You could probably tell i favor Terraria in general. But when it comes to a skill-based combat game focused on killing enemies/bosses and getting loot vs a game that is a very vague sandbox with greater creative wiggle room, it boils down to what you are looking for.
Terraria is more about challenge and combat, but, it also has the possibility of some decent creative building. Starbound has obviously superior building, but it isn't linear, and requires you to know more about what you want to do, although that could be either a strength or a weakness depending on if you want it to be such a blank canvas or not.
Starbound carefully manages all sorts of interesting game mechanics and requires you to actually consider the downsides of doing something.
But in Terraria, you kill things and you build things that look nice. (And die a lot)
Yeah, not hard to see which one you like more.

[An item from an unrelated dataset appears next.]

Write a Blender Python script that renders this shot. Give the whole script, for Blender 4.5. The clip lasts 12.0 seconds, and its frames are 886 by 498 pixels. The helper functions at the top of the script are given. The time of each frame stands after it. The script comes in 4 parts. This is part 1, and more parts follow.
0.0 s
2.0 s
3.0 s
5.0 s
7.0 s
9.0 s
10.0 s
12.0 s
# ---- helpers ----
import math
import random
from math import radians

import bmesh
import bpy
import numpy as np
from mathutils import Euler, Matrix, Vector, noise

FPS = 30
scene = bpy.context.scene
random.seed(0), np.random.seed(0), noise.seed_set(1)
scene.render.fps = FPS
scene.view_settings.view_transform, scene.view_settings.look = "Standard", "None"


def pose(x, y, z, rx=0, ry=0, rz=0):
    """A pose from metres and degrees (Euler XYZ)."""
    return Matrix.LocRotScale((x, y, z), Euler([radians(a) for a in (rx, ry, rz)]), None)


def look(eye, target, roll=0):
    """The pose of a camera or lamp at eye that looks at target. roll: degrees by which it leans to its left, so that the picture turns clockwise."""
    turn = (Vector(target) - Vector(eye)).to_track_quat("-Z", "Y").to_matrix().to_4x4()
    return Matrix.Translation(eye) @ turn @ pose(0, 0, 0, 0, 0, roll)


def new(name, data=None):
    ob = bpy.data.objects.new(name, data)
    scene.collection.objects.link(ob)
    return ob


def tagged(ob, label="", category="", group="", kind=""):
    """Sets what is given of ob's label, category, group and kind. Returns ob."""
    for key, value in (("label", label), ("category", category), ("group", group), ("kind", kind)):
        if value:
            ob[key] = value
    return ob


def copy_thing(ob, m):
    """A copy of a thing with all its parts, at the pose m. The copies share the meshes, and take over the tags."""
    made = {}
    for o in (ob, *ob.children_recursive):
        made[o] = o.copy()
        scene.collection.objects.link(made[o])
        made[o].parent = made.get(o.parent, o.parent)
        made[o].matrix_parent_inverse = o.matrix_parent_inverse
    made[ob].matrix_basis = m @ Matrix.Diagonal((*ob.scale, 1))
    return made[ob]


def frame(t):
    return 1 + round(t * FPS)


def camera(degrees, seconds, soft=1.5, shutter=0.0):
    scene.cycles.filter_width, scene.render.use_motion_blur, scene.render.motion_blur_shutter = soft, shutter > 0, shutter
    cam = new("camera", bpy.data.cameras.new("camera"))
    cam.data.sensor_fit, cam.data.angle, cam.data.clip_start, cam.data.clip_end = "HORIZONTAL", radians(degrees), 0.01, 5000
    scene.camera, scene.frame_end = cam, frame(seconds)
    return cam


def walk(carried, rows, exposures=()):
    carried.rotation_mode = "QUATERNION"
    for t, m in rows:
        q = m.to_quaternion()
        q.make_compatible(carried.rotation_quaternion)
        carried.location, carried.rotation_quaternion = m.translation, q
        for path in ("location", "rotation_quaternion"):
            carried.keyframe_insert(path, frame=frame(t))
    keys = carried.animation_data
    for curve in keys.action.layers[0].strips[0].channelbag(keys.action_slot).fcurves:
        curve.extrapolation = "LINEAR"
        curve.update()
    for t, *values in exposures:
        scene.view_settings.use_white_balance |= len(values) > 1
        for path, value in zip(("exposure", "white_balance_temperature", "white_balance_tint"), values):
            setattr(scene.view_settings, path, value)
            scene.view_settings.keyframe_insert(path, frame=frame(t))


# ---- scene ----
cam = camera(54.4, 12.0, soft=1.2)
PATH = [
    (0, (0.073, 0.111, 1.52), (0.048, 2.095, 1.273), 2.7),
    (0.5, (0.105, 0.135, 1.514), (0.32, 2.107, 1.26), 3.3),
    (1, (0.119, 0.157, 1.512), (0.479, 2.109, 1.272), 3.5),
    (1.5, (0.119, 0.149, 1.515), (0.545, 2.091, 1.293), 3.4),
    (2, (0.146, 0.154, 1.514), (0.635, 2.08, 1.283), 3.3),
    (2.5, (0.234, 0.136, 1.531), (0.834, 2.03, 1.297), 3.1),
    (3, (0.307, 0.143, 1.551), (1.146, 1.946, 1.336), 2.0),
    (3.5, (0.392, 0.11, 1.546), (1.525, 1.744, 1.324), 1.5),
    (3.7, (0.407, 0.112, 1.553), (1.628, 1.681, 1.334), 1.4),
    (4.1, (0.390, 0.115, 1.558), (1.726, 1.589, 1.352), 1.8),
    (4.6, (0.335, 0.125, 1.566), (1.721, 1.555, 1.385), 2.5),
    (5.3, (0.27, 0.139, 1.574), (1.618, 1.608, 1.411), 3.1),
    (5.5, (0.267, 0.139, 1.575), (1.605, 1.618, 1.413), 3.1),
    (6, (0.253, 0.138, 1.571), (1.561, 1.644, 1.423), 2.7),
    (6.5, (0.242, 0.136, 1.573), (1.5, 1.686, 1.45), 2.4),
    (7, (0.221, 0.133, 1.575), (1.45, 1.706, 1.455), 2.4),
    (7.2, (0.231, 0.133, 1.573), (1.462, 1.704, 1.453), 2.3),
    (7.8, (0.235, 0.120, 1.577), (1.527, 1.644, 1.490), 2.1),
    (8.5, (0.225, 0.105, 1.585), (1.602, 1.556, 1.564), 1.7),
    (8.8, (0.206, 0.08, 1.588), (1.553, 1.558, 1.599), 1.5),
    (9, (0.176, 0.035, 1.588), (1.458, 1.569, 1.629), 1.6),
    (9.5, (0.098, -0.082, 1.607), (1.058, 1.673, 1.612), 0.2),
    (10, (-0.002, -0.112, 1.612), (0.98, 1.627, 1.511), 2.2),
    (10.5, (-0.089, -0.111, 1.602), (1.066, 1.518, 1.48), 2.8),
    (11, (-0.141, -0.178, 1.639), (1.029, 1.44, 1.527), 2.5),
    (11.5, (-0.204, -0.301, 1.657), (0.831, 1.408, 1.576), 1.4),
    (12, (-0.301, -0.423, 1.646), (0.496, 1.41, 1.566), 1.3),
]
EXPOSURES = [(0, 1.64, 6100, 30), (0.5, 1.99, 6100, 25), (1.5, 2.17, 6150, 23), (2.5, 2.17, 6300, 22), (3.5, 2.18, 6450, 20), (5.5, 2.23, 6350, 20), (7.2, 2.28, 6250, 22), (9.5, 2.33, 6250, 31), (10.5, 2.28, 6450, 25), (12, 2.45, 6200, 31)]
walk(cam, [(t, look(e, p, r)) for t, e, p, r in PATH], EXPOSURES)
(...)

Thanks for the awesome breakdown. I went ahead and got Starbound. It definitely sounds like what I'm after. No doubt I'll pick up Terrarria at some point later on.
Gonna get stuck into Starbound now and see how I get on.
I play both Starbound and Terraria, though I only caved in on Terraria AFTER playing Starbound. They are also doing some changes to space travel in Starbound in a future update... so I don't want to say one thing only to have you possibly buy it after the update and be surprised. (For better or worse.)
I enjoy both games, granted after playing the 3DS version of Terraria I find myself having trouble on the PC version from time to time. I would recommend both, play it before the refund time runs out and simply refund the game(s) if you feel they are not worth your time.
Terraria does not employ a hunger system.
Starbound does.
Terraria has no 'plot' to follow.
Starbound does (albeit... rather silly if you do not play on hardcore)
Both employ multiple worlds, in different ways.
Starbound, you travel to different stars/worlds.
Terraria, you can freely play your characters in any world you've created.
Starbound has multiple races, but right now there isn't really a statistical purpose behind them. (Outside of mods).
I imagine a 3DS version would be nice with controls. I didn't realize Starbound had no controller support before I bought it. That's a bit of a let down for me. I got a gamepad profile for pinnacler though so hopefully it plays well.
Do I just subscribe to the mods in the steam work shop and that's it? Is there a mod menu that shows what mods are installed?
I did read about the folder in the workshop>content folder. I have 3 folders there but each only has a contents.pak file.
I installed Steam's beta branch and tested Starbound with my ps4 controller. Works awesome. Glad I don't have to use a keyboard and mouse.
Also, be sure to read the mod information to check for any incompatibilities. You should avoid one called "Frackin' Universe" for now, as it adds things that literally double the game size.